Redundant Cast Removal¶

Patterns 1. Cast(x, to=T) where x already has dtype T. 2. Cast(x, to=T) → Cast(y, to=S) where S equals the original dtype of x.

Effect The Cast node(s) are removed and consumers are rewired to the original input x, assuming the net effect on dtype is identity.

Reshape Pair Folding¶

Pattern Reshape(A) → [elementwise]* → Reshape(B)

Condition - The allowed elementwise ops are the same as in Transpose folding (shape-preserving). - The input shape of the first Reshape matches the output shape of the second Reshape.
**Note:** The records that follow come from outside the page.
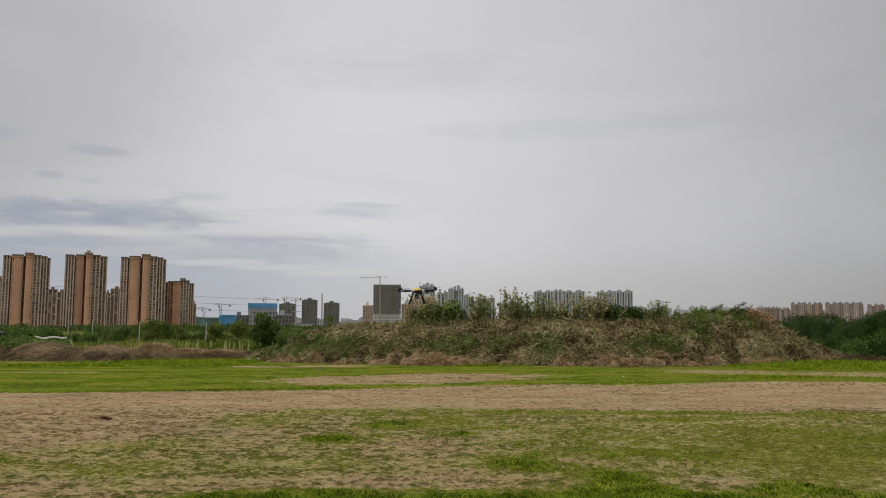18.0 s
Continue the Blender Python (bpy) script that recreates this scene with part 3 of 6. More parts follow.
def build_turf():
    rng = np.random.default_rng(3)
    # small tufts, each a handful of blades
    x, y, r = fan(52000, -36, 34, 6.9, 21.5, -0.4, rng)
    c = turf_cover(x, y)
    local = fbm(x * 1.4, y * 2.0, 4, 17)
    rich = lush_share(x, y)
    keep = rng.random(len(x)) < np.clip(0.35 * (c - 0.35) * clods(x, y) + 0.9 * rich * (local > 0.40), 0.0, 0.95)
    k = 8
    x, y, r, c, local = (np.repeat(q[keep], k) for q in (x, y, r, c, local))
    spread = 0.05 + 0.09 * rng.random(len(x))
    x, y = x + rng.normal(0, 1, len(x)) * spread, y + rng.normal(0, 1, len(x)) * spread * 0.6
    h = (0.012 + 0.050 * lush_share(x, y)) * rng.uniform(0.5, 1.5, len(x))
    base = np.stack([x, y, ground_height(x, y) - 0.004], 1)
    wide, lean, rich = 0.0016 * r ** 0.9 * rng.uniform(0.7, 1.3, len(x)), rng.uniform(0.4, 2.0, len(x)), lush_share(x, y) > 0.35
    me = blades("turf", base[~rich], h[~rich], wide[~rich], lean[~rich], M["turf"], seed=5)
    tagged(new("short_turf", me), "short patchy green turf on the loam field", "grass", kind="stuff")
    me = blades("fresh_turf", base[rich], h[rich], wide[rich], lean[rich], M["clump"], seed=4)
    tagged(new("fresh_turf", me), "fresh bright green turf in small patches", "grass", kind="stuff")
    # thatch: blades and stalks lying flat, straw-coloured and green
    for name, label, mat, n, low, high in (("dead_turf", "dead straw-coloured turf lying flat on the loam", "deadturf", 42000, 0.05, 0.50), ("lying_turf", "green turf blades lying flat on the loam", "lawn", 46000, 0.38, 0.95)):
        x, y, r = fan(n, -36, 34, 6.9, 17.2, -0.3, rng)
        c = turf_cover(x, y) + 0.5 * (fbm(x * 3.2, y * 3.2, 3, 57) - 0.5)
        keep = rng.random(len(x)) < step(c, low, high) * (0.12 + 0.88 * clods(x, y))
        x, y, r = x[keep], y[keep], r[keep]
        n, a = len(x), rng.uniform(0, 2 * np.pi, len(x))
        along = np.stack([np.cos(a), np.sin(a), rng.uniform(0.0, 0.10, n)], 1)
        me = strands(name, np.stack([x, y, ground_height(x, y) + 0.003], 1), along, rng.uniform(0.03, 0.075, n), 0.00062 * r * rng.uniform(0.7, 1.4, n), M[mat], 8, 0.06)
        tagged(new(name, me), label, "grass", kind="stuff")
    x, y, r = fan(190000, -36, 34, 19.3, 46, -0.2, rng)
    c = turf_cover(x, y)
    tall = step(y - 0.10 * x, 33.5, 36.5) * step(fbm(x * 0.35, y * 0.5, 3, 25) + 0.25 * step(x, -13, -10), 0.36, 0.62) + 0.45 * blob(x, y, 9.5, 25.0, 4.0, 1.2) + step(x, 11, 14) * step(y, 29, 32) + 0.9 * blob(x, y, 2.0, 33.2, 1.7, 0.45)
    tall = tall * (1 - step(x, -9.8, -8.6) * (1 - step(x, -0.4, 0.6))) * (1 - 0.8 * step(x, 3.6, 4.4) * (1 - step(x, 8.0, 9.0)))
    keep = rng.random(len(x)) < np.clip(c * 1.1 - 0.2, 0, 1) * (1 - step(r, 40, 46)) * np.clip(np.maximum(tall * 3 - 0.3, 0.30 * step(fbm(x * 1.3, y * 1.3, 3, 27), 0.46, 0.58)), 0, 1) * (y > track_edge(x) - 0.1)
    x, y, r, c, tall = x[keep], y[keep], r[keep], c[keep], tall[keep]
    h = (0.034 + 0.14 * np.clip(tall, 0, 1.3)) * rng.uniform(0.6, 1.4, len(x))
    base = np.stack([x, y, ground_height(x, y) - 0.005], 1)
    wide, lean, low = 0.0011 * r * rng.uniform(0.6, 1.3, len(x)), rng.uniform(0.4, 1.6, len(x)), tall < 0.12
    me = blades("meadow", base[~low], h[~low], wide[~low], lean[~low], M["lush"], seed=6)
    tagged(new("meadow_grass", me), "tall green meadow grass at the heap's foot", "grass", kind="stuff")
    me = blades("sward", base[low], h[low] * 0.7, wide[low], lean[low] + 2.0, M["sward"], seed=7)
    tagged(new("meadow_sward", me), "bright green short meadow behind the dirt track", "grass", kind="stuff")


build_turf()


def build_clods():
    rng = random.Random(77)
    for cx, cy, spread, n in ((-6.0, 13.9, 0.19, 26), (-5.2, 13.0, 0.25, 5), (-8.2, 16.8, 0.5, 6), (5.6, 17.6, 0.6, 7)):
        ob = thing("soil_clods", "crumbly clods of dark brown soil on the field", "soil", "loose soil clods", "", pose(cx, cy, float(ground_height(np.array([cx]), np.array([cy]))[0])))
        for _ in range(n):
            r = rng.uniform(0.016, 0.036) if spread < 0.2 else rng.uniform(0.010, 0.020)
            a, q = rng.uniform(0, 6.28), rng.random()
            s = Shape()
            s.turned([(r * 0.5, -r * 0.5), (r * rng.uniform(0.8, 1.1), -r * 0.1), (r * rng.uniform(0.7, 1.0), r * 0.35), (r * 0.35, r * rng.uniform(0.5, 0.8))], 7, (0, 0, 0), 1.0, rng.uniform(0.6, 1.0))
            piece = part("clod", s, ob, "", M["clod"])
            piece.matrix_local = pose(spread * q * math.cos(a), spread * 0.6 * q * math.sin(a), r * 0.3 + (0.045 * (1 - q) if spread < 0.2 else 0.0), rng.uniform(-30, 30), rng.uniform(-30, 30), rng.uniform(0, 360))


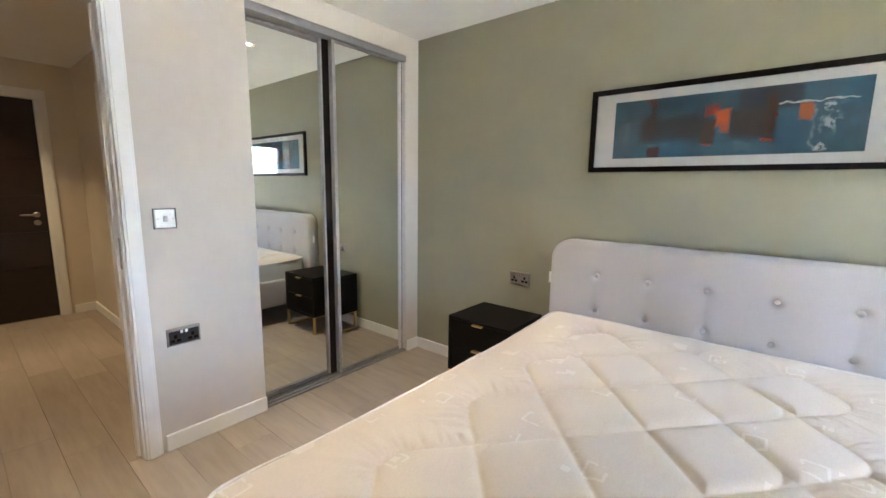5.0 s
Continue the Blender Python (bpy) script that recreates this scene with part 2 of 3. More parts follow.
def stroke(col, x, z, w, h, mask, amount, under, soft=0.012):
    """One brush stroke, centred at (x, z) on the sheet, over the colour under."""
    dx = n.math('SUBTRACT', n.math('ABSOLUTE', n.math('SUBTRACT', PX, x + 0.022)), w / 2)
    dz = n.math('SUBTRACT', n.math('ABSOLUTE', n.math('SUBTRACT', PZ, z + 0.022)), h / 2)
    dist = n.math('MAXIMUM', dx, dz)
    m = n.math('MULTIPLY', dist, -1.0 / soft)
    m = n.math('ADD', m, 0.5, True)
    m = n.math('MULTIPLY', m, n.math('MULTIPLY', mask, amount), True)
    return n.mix(m, under, col)


streak = n.ramp(n.noise(9, 6, n.coords((3.5, 1, 1)), 0.7), [(0.35, (0, 0, 0)), (0.62, (1, 1, 1))])
streak2 = n.ramp(n.noise(14, 6, n.coords((1, 1, 5), loc=(3, 1, 2)), 0.7), [(0.4, (0, 0, 0)), (0.6, (1, 1, 1))])
scrib = n.ramp(n.noise(46, 5, n.coords((1, 1, 0.8), loc=(1, 7, 3)), 0.6), [(0.5, (0, 0, 0)), (0.57, (1, 1, 1))])
one = n.math('ADD', streak, 0.75, True)
art = n.ramp(n.noise(7, 7, n.coords((1.6, 1, 2.2)), 0.68), [(0.25, (0.018, 0.075, 0.135)), (0.45, (0.034, 0.125, 0.205)), (0.62, (0.050, 0.175, 0.265)), (0.8, (0.11, 0.28, 0.37))])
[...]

Effect Both Reshape nodes are removed. The elementwise ops are rewired to consume A directly, and the consumers of B are rewired to the output of the last elementwise op. This eliminates redundant flatten/unflatten pairs often emitted by high-level frameworks.

Authoring new passes¶

Keep logic IR-only—never import ONNX protobuf utilities.
Prefer ir.Value ownership helpers (producer(), consumers(), ir.convenience.replace_all_uses_with, graph.remove(...)) over private mirror mutation.
Preserve graph outputs and function signatures explicitly when rewiring.
Use shared optimizer utilities before adding new local graph-walking helpers.
Add focused regression tests under tests/extra_tests/framework/.
Document the new rule here and reference the guide from architecture.md.